Third of year-end posts I am running this week. The other two were about enterprise software and outsourcing trends.
I recently saw The Big Short. Well done, actually funny, adaptation of the book. With so many things in the movie that make your jaw drop you could easily miss the cameos where characters from Standard & Poor’s, the SEC and The Wall Street Journal act casual or even defend the growing mortgage loan crisis that brought the global economy to its knees.
It reminded me of Chapter 11 of SAP Nation titled Market Watcher Omissions. During my book research, I was stunned to find so little coverage of trillions in spend, much of it wasted. I reached out to analysts, journalists, user groups, academia, regulators and other marketwatchers for my research.
As I wrote
“..I had a gnawing sense of “How was this allowed to go on and on?” The initial IT failure of the Obamacare-related Healthcare.gov got a relentless amount of media, political and business scrutiny. That was reported as a $1 billion project (even after the overruns). In contrast, the SAP economy has had significantly more write-offs and waste. Why has it not seen anywhere near the scrutiny?
It’s not just around SAP. I have heard in the last few months a couple of tech executives call financial analysts “sheep”. There is little independent scrutiny of results and some vendors are known to feed them “suggested questions” to ask of competitors.
As I continue my research on automation and impact on jobs for my next book, I see so many glib, anecdote based comments from analysts and bloggers. There is so much labor statistics data out there, I wish they would do their homework before they just opine on stuff. Then there are analysts who relentlessly tweet from industry events basically regurgitating what tech execs are presenting on stage. That passes as analysis?

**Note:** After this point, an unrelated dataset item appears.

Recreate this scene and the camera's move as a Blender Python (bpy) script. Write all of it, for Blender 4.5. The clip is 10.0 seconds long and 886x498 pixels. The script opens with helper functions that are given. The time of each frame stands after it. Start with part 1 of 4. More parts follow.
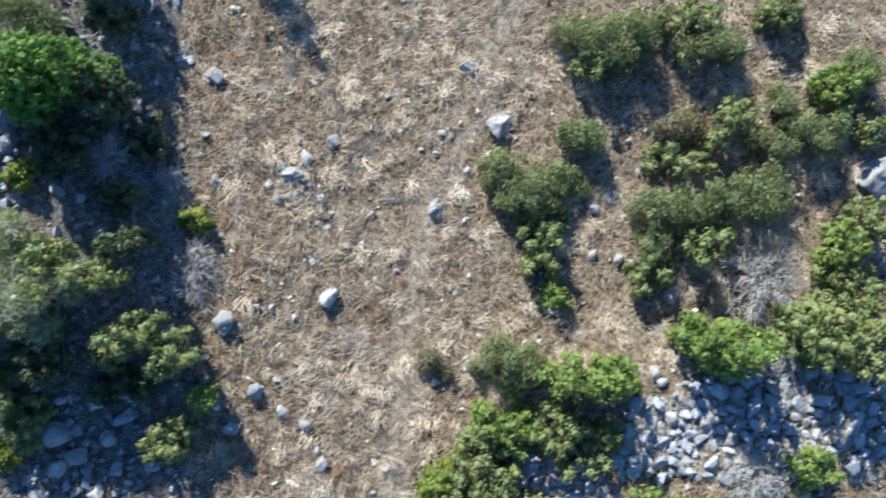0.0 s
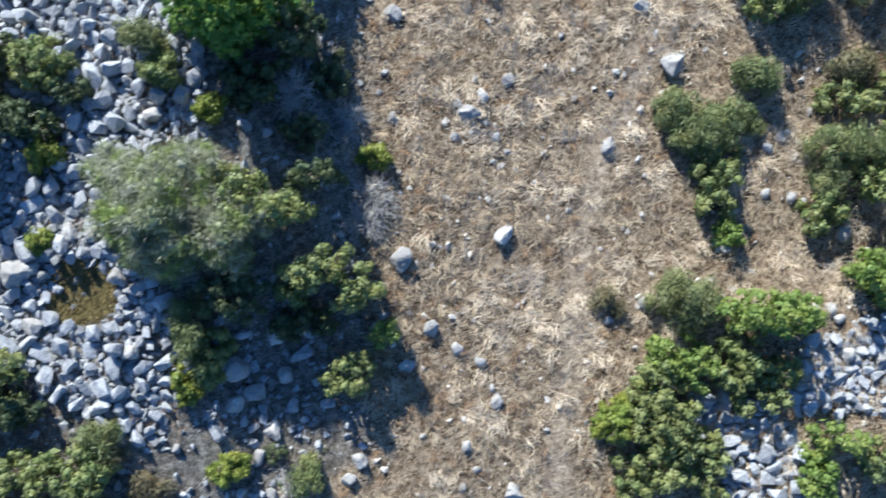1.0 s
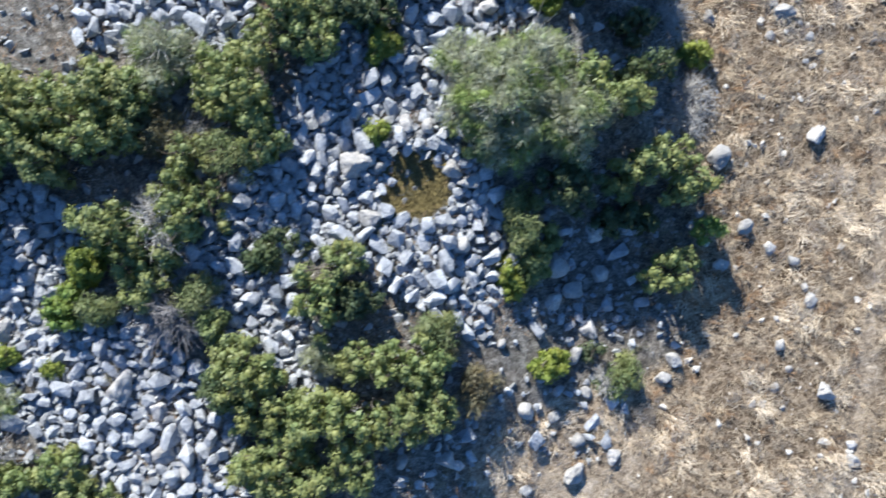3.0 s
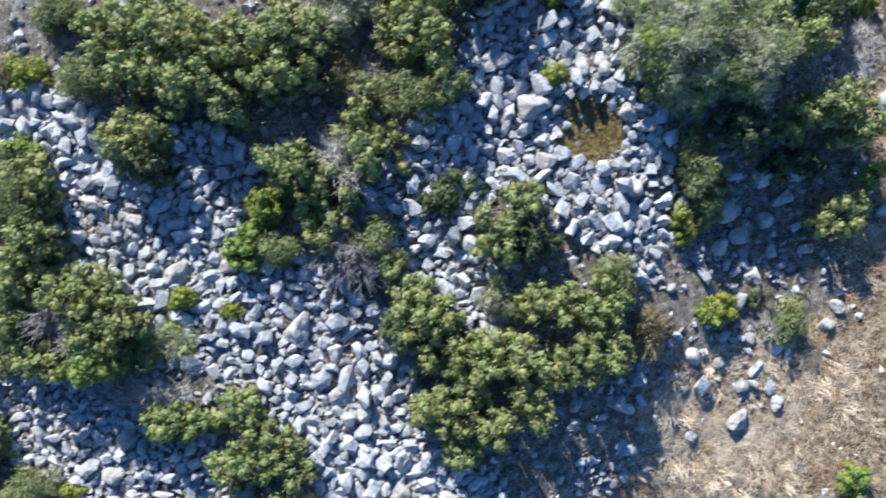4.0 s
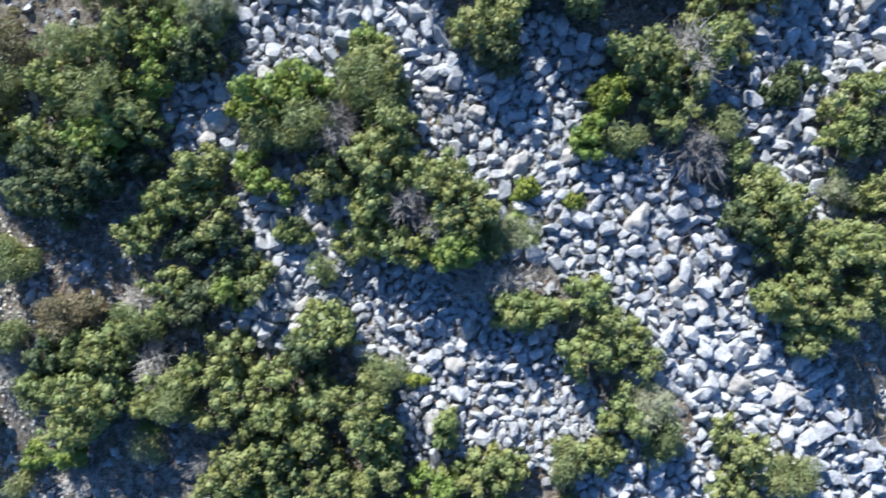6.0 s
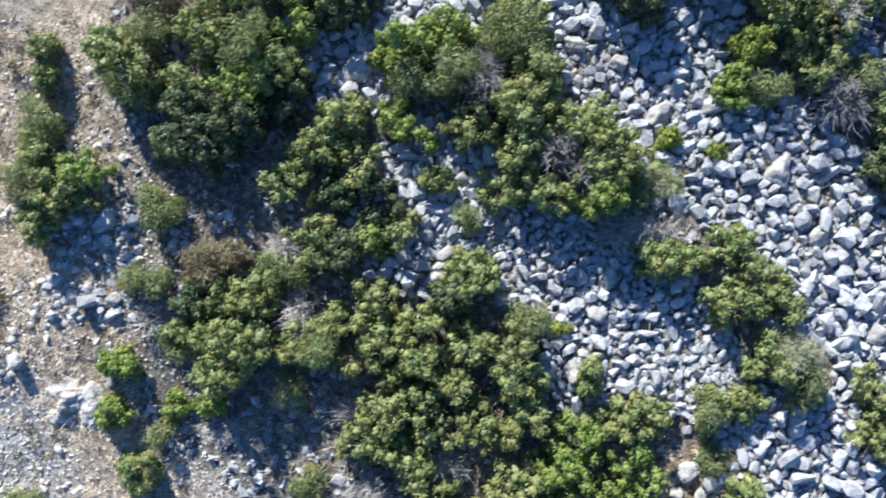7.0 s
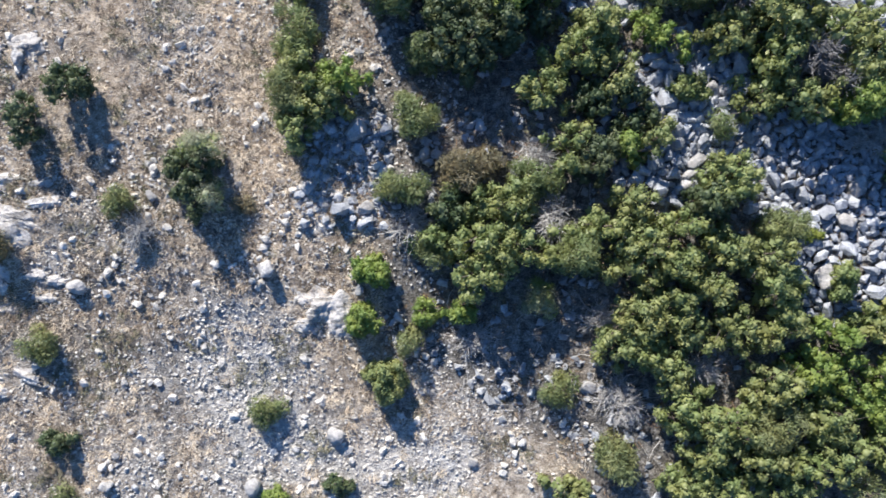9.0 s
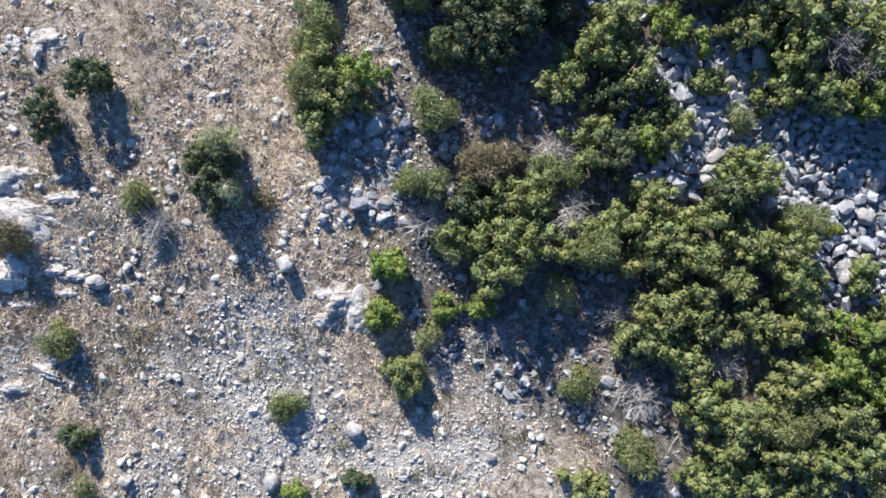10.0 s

I think we would all do well to emulate Michael Lewis, the author of The Big Short, Moneyball and Flash Boys among others. He does lots of research – for months and years – takes strong positions, bases his stories around real life but previously undecorated folks like Billy Beane and Brad Katsuyama. His books have tremendous impact, yet I like the fact that he is happy to be be still called a “journalist.” No high falutin’ terms like analyst for him. And I doubt anyone would dare call him “sheep”.